Cultural nostalgia is big business.
Every Tuesday, DVD distributors offer a raft of old movies and TV shows, and not far behind are vintage music performances. In 2005, DVD sales of TV shows alone amounted to more than $3 billion.
In just the past few weeks older shows released on DVD included the first season of “Hawaii Five-O,” “I Love Lucy,” “The Wild Wild West” and “The Streets of San Francisco.”
Much of this, of course, is aimed at baby boomers trying to recapture a whiff of youth, that sense of possibility you have in your teens and 20s that seems to evaporate in the headlong rush to 60 that so many of that generation are experiencing.
But watching old TV and listening to decades-old music demonstrates one thing: Not all nostalgia is created equal.

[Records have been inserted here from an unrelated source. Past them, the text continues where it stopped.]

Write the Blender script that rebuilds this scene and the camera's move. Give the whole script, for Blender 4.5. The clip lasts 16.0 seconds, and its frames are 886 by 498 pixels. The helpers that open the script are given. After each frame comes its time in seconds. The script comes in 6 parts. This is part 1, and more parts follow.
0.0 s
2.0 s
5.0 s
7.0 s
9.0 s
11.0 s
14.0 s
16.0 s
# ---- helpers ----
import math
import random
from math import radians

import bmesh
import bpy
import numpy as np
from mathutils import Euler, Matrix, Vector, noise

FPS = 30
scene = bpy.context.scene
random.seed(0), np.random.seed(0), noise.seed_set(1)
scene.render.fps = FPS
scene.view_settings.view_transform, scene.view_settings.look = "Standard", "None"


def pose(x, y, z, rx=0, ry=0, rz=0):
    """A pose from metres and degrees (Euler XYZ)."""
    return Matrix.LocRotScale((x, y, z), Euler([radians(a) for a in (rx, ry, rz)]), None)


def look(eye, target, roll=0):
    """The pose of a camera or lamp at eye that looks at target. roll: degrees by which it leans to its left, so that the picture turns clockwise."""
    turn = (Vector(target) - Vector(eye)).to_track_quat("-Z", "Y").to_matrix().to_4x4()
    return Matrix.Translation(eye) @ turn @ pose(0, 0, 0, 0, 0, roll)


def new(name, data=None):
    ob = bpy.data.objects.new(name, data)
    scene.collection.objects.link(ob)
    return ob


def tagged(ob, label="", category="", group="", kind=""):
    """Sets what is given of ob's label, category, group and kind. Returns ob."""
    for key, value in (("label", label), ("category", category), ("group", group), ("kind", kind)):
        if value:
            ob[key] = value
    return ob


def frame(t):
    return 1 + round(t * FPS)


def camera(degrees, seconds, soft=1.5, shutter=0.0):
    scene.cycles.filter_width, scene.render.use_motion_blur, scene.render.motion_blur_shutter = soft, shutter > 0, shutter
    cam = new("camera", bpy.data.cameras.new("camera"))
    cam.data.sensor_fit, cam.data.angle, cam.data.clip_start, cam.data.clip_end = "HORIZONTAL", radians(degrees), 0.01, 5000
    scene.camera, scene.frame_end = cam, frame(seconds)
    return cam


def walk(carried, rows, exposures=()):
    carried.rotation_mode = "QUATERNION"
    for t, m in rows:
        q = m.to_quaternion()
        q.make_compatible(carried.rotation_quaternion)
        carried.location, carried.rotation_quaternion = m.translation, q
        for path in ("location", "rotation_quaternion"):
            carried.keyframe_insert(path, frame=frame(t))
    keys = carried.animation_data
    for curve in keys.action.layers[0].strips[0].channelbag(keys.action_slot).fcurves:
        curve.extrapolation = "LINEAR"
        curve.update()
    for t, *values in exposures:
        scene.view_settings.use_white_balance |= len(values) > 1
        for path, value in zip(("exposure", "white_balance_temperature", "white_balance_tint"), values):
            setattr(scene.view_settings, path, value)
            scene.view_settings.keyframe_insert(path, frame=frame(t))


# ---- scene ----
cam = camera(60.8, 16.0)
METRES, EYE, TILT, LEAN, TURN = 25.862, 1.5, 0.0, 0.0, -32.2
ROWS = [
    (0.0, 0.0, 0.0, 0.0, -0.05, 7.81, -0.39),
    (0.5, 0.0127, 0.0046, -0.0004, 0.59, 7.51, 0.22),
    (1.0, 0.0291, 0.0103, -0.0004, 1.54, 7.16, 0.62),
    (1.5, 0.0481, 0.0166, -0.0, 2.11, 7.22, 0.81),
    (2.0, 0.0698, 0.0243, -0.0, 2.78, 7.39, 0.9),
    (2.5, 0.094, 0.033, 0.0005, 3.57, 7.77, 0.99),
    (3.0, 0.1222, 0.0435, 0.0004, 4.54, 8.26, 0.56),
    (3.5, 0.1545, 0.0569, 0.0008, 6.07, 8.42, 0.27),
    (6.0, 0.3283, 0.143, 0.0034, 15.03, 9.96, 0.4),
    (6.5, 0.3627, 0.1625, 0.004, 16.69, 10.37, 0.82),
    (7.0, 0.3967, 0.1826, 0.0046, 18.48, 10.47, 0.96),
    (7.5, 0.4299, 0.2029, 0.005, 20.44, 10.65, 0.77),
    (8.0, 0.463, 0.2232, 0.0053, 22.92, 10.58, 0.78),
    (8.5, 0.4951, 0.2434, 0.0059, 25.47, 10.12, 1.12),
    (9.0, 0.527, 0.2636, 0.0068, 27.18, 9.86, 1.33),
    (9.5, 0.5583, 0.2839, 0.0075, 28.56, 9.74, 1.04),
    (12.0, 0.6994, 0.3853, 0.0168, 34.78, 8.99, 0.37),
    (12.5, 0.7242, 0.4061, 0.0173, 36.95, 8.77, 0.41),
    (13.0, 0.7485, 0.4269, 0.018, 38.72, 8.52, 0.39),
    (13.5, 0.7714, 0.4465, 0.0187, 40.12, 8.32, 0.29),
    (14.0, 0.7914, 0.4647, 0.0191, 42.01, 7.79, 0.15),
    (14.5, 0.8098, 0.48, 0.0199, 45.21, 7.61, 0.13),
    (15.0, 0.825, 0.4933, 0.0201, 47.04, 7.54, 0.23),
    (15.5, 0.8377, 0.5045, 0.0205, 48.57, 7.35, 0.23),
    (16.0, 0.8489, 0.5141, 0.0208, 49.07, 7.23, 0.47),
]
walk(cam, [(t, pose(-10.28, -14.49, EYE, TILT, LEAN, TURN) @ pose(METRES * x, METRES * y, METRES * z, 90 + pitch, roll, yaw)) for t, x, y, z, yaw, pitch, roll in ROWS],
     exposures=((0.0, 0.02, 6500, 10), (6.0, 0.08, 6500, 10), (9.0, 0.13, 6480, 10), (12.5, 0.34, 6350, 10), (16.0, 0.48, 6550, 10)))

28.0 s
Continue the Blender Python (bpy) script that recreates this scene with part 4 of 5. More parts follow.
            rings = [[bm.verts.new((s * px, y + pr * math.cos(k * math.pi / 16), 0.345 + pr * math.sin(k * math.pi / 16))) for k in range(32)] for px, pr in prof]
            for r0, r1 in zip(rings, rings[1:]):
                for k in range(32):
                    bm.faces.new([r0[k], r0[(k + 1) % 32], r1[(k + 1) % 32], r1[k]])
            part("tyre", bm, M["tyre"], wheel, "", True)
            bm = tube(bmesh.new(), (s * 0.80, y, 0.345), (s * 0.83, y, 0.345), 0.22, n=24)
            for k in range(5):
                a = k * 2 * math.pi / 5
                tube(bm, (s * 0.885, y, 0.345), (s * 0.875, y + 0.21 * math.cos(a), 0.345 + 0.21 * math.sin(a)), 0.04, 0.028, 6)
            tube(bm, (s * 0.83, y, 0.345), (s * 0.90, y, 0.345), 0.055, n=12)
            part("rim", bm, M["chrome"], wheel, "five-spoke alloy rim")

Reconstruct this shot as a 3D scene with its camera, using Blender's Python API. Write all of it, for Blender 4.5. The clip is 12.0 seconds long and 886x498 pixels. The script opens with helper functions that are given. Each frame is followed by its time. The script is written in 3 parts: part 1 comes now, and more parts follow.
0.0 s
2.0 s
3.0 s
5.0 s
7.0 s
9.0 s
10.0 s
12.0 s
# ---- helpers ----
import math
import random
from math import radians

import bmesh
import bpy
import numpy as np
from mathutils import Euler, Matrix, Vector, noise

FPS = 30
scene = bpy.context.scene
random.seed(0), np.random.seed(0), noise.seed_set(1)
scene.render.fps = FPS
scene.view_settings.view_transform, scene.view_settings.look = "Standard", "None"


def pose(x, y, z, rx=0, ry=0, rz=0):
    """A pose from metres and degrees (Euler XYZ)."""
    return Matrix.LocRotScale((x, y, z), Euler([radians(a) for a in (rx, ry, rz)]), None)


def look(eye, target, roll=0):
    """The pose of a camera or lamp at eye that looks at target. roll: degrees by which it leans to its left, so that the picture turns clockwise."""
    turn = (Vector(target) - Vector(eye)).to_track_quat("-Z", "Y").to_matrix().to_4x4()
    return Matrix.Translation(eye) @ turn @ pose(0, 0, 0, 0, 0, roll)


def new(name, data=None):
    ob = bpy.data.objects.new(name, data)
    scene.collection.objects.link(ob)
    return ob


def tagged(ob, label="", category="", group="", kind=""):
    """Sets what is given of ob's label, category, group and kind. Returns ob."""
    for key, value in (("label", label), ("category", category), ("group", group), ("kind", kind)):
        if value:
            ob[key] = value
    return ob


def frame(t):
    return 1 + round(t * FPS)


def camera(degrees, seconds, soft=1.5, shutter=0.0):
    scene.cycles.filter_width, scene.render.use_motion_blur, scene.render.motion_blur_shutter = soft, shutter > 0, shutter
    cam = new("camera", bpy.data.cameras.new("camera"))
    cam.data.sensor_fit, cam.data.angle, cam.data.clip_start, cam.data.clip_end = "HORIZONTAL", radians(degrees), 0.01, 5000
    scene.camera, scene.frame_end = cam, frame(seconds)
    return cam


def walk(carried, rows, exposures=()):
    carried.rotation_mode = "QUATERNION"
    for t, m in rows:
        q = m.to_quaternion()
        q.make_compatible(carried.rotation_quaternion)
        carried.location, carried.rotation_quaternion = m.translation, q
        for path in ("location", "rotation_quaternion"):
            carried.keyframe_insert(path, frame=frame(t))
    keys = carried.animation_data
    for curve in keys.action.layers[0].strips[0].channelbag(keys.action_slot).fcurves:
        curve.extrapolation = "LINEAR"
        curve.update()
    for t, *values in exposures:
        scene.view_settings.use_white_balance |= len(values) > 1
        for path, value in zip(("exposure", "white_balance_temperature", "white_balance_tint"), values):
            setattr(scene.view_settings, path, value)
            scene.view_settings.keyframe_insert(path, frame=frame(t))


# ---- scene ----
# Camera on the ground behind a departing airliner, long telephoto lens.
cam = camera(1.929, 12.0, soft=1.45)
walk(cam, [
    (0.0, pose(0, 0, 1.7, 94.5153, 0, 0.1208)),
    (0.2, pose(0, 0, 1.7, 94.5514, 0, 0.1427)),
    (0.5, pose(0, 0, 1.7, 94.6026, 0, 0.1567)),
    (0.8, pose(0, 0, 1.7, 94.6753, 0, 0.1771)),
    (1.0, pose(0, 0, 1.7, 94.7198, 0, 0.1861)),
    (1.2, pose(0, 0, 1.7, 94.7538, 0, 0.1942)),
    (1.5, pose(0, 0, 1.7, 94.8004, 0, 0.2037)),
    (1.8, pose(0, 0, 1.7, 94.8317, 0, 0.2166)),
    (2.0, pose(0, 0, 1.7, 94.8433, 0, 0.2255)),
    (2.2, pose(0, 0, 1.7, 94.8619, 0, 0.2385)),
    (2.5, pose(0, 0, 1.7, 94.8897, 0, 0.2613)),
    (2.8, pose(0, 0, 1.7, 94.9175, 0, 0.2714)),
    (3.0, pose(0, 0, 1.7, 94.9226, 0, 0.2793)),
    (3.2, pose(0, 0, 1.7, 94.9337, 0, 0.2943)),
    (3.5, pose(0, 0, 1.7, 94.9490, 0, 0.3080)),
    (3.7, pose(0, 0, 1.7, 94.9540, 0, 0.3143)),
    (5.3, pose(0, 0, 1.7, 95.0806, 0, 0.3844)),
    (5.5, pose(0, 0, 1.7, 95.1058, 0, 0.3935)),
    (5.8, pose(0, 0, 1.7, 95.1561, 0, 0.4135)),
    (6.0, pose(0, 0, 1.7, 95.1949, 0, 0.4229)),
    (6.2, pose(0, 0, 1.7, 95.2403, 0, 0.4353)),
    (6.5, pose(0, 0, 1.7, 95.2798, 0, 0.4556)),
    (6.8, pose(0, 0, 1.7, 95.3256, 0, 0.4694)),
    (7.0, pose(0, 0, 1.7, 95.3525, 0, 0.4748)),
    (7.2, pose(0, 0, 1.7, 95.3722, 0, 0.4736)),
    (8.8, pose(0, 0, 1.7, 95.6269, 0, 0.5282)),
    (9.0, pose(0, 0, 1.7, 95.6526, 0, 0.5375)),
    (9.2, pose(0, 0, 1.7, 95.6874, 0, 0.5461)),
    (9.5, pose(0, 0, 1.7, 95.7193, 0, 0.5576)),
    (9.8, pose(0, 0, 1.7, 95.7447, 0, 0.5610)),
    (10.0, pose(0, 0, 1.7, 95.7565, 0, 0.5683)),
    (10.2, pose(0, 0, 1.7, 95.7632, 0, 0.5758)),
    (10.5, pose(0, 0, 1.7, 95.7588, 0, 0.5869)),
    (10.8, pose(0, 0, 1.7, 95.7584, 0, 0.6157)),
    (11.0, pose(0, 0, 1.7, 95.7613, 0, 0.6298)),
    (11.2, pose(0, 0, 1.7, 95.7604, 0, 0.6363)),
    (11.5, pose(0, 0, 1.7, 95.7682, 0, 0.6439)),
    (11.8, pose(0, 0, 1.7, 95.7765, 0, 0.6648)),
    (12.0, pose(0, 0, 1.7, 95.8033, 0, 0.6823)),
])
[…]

“The Streets of San Francisco,” for example, was one of my favorites. It ran from 1972 to 1977 and starred Karl Malden and Michael Douglas. There was plenty of star power – Malden already was an Oscar winner, and Michael
Douglas had one in his future.
The real star, of course, was the city. Watching the pilot episode the other night I marveled at how many times the director ensured that the shot was framed with the Golden Gate Bridge in the background. I even have to confess that the show was one reason I moved to San Francisco not long after I got out of college. It just looked so appealing and romantic.
But this is a tricky business. Much as I fondly recalled “The Streets of San Francisco,” TV does not age nearly as well as wine or cheese.
Consider, for example, those horrible plaid jackets with the wide lapels on Douglas, or the creepy ‘do with little wisps of hair over the ears sported by guest star Robert Wagner. It’s hard to focus on what was a pretty solid police drama when those style train wrecks keep derailing your attention.
That dated, tired feel to old TV is in sharp contrast to another cultural artifact from the same era – Neil Young’s “Live at Massey Hall.” Young recently dipped into his archives and released the disc of a 1971 concert in Toronto.
Maybe because the CD does not involve watching Young when he was still a rail-thin youth, the album retains a remarkable freshness. (I avoided watching the companion DVD.)
But to hear his clean acoustic performances of “Old Man,” “Cowgirl in the Sand,” “See the Sky About to Rain” and “Ohio” provokes an emotional response just the opposite of watching old TV. Instead of chuckling at the outdated clothing and hairdos, we’re captured by a timeless sound and the craft of songwriting.
The other aspect, of course, is that in the early 1970s rock music was a culture unto itself, the anthems of that now-quaint phrase “the counterculture.” To hear Young perform “Ohio,” which had not yet appeared on a record in January 1971, brings back the images of dead kids at Kent State all too vividly.
And that, it seems, is the real difference. Old TV programs feel like dusty artifacts. At least some old music shines like a cultural touchstone.